>>>
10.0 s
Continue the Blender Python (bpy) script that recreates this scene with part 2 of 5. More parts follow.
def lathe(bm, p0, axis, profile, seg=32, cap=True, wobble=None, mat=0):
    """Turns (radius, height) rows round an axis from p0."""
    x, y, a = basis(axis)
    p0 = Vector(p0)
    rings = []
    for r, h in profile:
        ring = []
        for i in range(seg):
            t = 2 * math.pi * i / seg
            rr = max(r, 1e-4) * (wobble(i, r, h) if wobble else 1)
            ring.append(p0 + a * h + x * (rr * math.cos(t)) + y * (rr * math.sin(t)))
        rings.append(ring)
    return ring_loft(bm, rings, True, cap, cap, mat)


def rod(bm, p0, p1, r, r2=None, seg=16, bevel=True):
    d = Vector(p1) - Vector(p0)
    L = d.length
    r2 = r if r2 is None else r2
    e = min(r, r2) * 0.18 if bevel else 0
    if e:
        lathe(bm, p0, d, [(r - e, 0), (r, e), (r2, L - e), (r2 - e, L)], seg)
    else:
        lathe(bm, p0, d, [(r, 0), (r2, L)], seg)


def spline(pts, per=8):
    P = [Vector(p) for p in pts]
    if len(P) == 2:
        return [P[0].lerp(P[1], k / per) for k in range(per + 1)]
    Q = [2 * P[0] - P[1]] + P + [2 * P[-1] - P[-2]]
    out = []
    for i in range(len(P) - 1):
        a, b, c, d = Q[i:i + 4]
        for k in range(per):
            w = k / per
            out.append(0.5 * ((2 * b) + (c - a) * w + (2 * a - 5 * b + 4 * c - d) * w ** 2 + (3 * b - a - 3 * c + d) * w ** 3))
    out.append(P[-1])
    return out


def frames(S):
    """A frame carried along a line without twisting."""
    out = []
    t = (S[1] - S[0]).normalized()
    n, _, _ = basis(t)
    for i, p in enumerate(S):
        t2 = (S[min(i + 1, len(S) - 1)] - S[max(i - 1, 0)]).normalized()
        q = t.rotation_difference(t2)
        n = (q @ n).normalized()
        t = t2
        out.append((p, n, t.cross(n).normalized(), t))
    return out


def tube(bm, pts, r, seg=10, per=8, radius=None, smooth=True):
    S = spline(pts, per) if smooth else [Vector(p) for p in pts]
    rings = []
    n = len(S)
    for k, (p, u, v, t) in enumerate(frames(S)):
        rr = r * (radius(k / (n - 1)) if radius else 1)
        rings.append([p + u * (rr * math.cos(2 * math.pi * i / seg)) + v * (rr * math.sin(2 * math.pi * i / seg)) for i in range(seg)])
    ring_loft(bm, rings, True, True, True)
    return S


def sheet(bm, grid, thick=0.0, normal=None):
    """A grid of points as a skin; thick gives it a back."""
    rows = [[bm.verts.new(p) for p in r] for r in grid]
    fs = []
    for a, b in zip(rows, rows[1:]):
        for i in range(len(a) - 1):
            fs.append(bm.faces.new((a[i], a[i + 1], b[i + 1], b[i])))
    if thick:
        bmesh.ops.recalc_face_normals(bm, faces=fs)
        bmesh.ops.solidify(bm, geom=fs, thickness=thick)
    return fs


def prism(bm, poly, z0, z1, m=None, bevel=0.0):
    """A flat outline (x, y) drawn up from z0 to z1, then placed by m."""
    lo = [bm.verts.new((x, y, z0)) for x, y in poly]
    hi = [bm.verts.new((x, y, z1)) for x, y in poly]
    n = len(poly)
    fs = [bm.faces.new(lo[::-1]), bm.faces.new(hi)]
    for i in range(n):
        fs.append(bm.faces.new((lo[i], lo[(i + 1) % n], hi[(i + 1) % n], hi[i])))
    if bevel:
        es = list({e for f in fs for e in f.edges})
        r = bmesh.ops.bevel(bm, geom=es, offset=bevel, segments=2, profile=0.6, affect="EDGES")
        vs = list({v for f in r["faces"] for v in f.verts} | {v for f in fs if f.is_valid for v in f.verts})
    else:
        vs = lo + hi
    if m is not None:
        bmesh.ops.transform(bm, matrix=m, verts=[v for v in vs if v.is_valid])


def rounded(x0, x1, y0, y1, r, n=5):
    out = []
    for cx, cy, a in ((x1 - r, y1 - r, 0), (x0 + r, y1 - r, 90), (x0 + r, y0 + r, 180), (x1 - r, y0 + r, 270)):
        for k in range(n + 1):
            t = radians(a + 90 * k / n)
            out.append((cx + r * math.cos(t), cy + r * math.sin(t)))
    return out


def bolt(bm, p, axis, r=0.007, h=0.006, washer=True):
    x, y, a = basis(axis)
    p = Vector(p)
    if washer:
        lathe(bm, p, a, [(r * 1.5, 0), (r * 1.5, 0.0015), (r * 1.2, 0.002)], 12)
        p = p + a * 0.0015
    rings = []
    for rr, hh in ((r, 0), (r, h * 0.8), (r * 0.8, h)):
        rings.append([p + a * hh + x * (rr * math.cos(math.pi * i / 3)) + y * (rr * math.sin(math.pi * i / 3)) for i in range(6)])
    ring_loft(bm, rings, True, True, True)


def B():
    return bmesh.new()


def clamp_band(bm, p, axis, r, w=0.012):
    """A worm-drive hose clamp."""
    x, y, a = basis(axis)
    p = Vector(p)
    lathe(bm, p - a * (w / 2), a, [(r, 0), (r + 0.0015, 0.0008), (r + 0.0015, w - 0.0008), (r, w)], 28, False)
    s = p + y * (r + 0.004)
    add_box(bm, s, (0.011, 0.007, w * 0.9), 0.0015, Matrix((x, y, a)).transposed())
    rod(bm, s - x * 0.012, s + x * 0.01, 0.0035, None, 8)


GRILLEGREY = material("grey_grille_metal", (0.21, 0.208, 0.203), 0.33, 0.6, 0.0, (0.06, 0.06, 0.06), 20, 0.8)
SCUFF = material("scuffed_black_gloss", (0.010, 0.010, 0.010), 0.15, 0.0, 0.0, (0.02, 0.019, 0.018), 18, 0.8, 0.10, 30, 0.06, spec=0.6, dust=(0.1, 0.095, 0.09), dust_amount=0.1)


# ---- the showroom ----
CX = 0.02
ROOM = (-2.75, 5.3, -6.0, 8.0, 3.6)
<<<
>>>
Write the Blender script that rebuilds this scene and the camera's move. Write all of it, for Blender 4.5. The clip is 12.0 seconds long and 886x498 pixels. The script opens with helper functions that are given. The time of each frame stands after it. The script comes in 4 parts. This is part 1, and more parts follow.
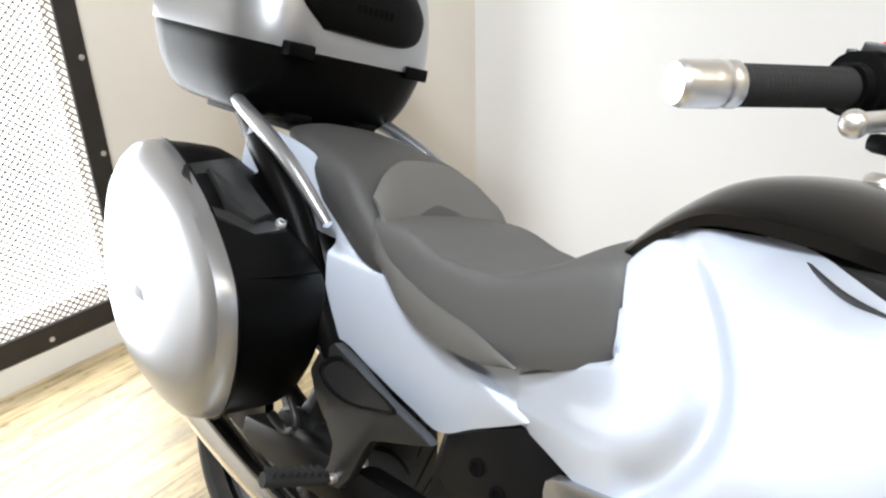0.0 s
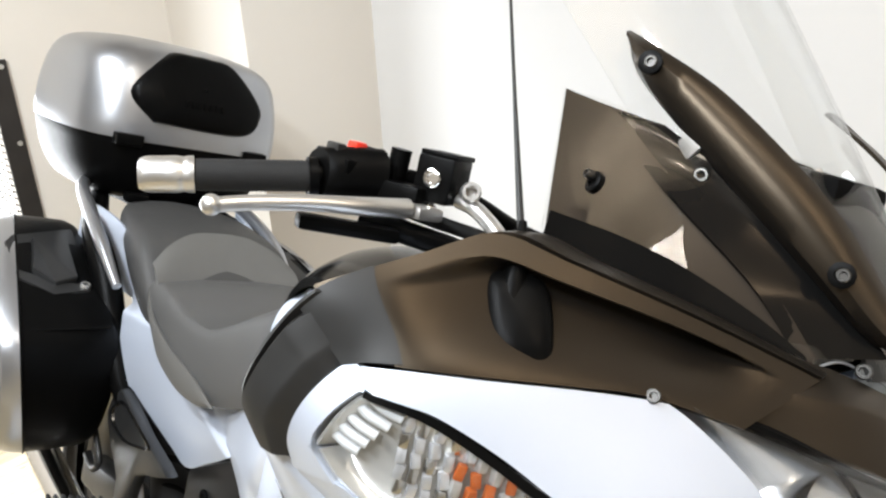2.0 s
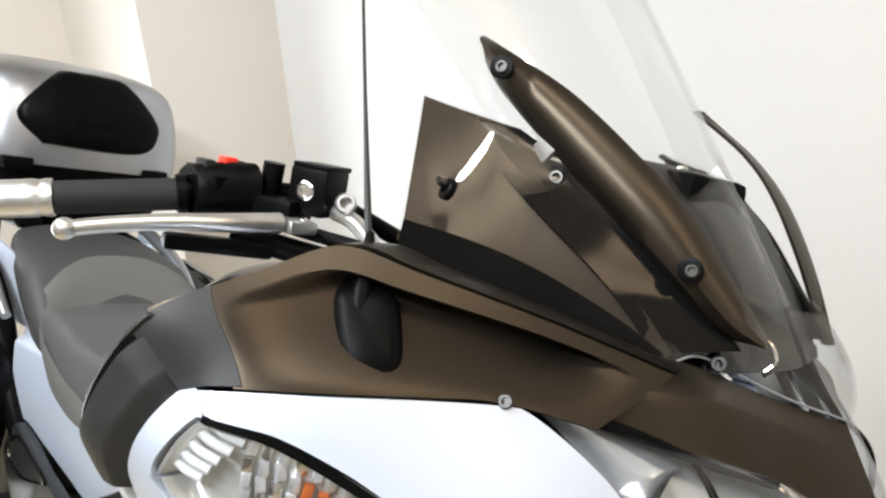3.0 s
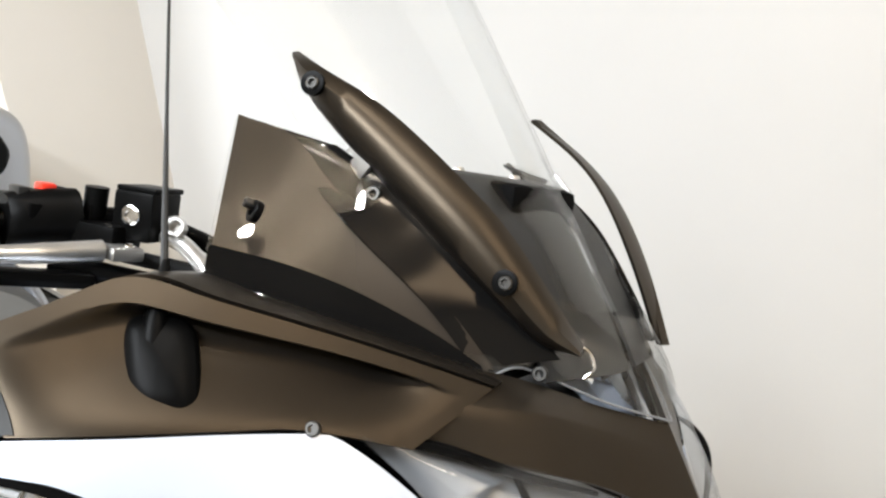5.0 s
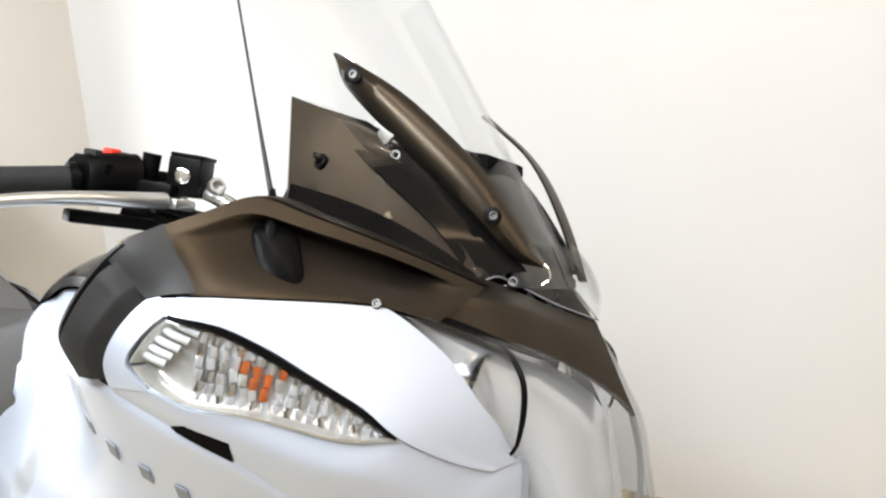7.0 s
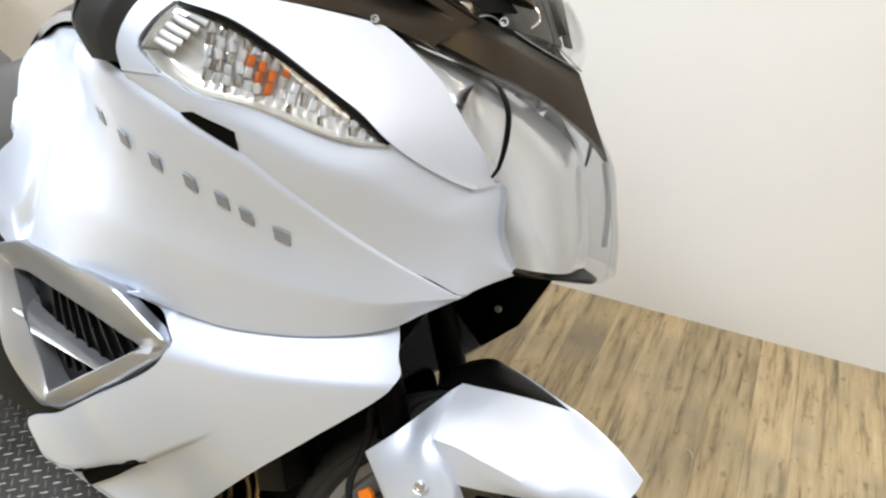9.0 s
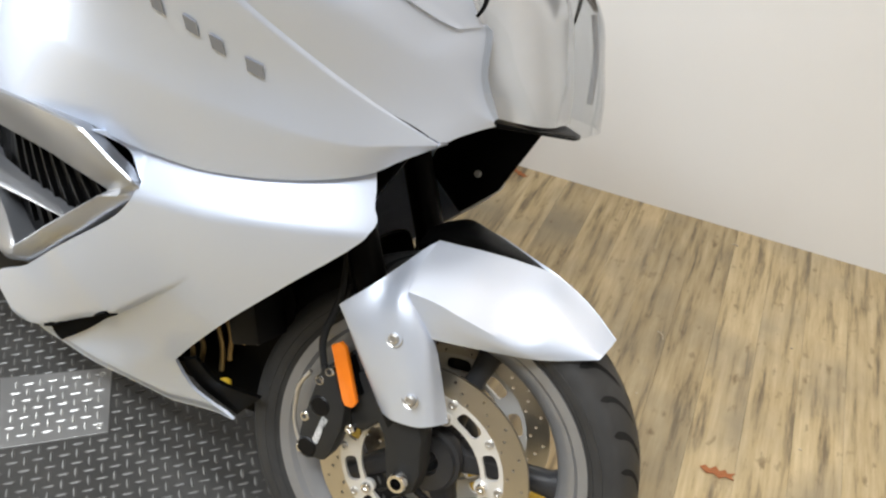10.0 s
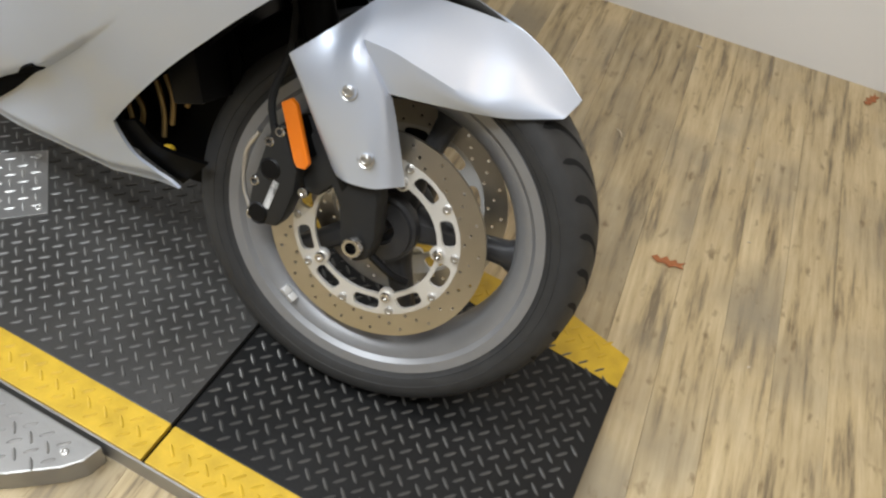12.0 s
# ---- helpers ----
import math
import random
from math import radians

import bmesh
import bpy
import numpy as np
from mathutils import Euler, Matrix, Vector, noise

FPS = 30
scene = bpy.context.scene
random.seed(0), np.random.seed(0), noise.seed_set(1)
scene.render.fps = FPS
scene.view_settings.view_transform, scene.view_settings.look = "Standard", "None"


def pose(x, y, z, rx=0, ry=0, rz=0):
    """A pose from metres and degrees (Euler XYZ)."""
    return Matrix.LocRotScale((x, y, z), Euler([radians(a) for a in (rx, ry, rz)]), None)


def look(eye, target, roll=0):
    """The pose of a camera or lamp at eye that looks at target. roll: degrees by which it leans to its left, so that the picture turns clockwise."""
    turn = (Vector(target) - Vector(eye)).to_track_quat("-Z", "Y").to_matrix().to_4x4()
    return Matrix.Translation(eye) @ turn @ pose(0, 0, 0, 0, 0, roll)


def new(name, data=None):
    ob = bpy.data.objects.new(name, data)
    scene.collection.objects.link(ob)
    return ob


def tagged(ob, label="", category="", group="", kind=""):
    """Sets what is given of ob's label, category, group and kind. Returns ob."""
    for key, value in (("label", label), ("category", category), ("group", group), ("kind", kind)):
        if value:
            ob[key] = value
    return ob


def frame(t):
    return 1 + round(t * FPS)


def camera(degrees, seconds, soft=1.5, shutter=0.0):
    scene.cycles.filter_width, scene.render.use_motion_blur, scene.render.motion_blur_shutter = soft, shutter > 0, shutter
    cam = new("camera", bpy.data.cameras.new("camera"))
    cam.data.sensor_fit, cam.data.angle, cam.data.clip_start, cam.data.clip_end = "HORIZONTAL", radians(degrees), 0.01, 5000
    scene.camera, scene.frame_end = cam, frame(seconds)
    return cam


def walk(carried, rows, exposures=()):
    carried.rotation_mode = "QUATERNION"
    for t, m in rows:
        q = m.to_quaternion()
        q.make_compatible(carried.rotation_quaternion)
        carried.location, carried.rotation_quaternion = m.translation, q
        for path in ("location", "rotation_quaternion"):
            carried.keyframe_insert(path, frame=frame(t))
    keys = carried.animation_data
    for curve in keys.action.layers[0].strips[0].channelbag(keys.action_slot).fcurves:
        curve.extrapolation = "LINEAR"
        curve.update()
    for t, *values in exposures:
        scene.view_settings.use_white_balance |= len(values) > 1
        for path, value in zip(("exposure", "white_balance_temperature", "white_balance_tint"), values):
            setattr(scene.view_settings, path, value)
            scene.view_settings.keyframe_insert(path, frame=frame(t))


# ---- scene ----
<<<
▶ _PROBLEM TO SOLVE_: Copy out exactly the lines running from the one with "for t, m in" to the one with "# ---- scene", including both ends, and nothing more.

▶ _THE SOLUTION_:
    for t, m in rows:
        q = m.to_quaternion()
        q.make_compatible(carried.rotation_quaternion)
        carried.location, carried.rotation_quaternion = m.translation, q
        for path in ("location", "rotation_quaternion"):
            carried.keyframe_insert(path, frame=frame(t))
    keys = carried.animation_data
    for curve in keys.action.layers[0].strips[0].channelbag(keys.action_slot).fcurves:
        curve.extrapolation = "LINEAR"
        curve.update()
    for t, *values in exposures:
        scene.view_settings.use_white_balance |= len(values) > 1
        for path, value in zip(("exposure", "white_balance_temperature", "white_balance_tint"), values):
            setattr(scene.view_settings, path, value)
            scene.view_settings.keyframe_insert(path, frame=frame(t))


# ---- scene ----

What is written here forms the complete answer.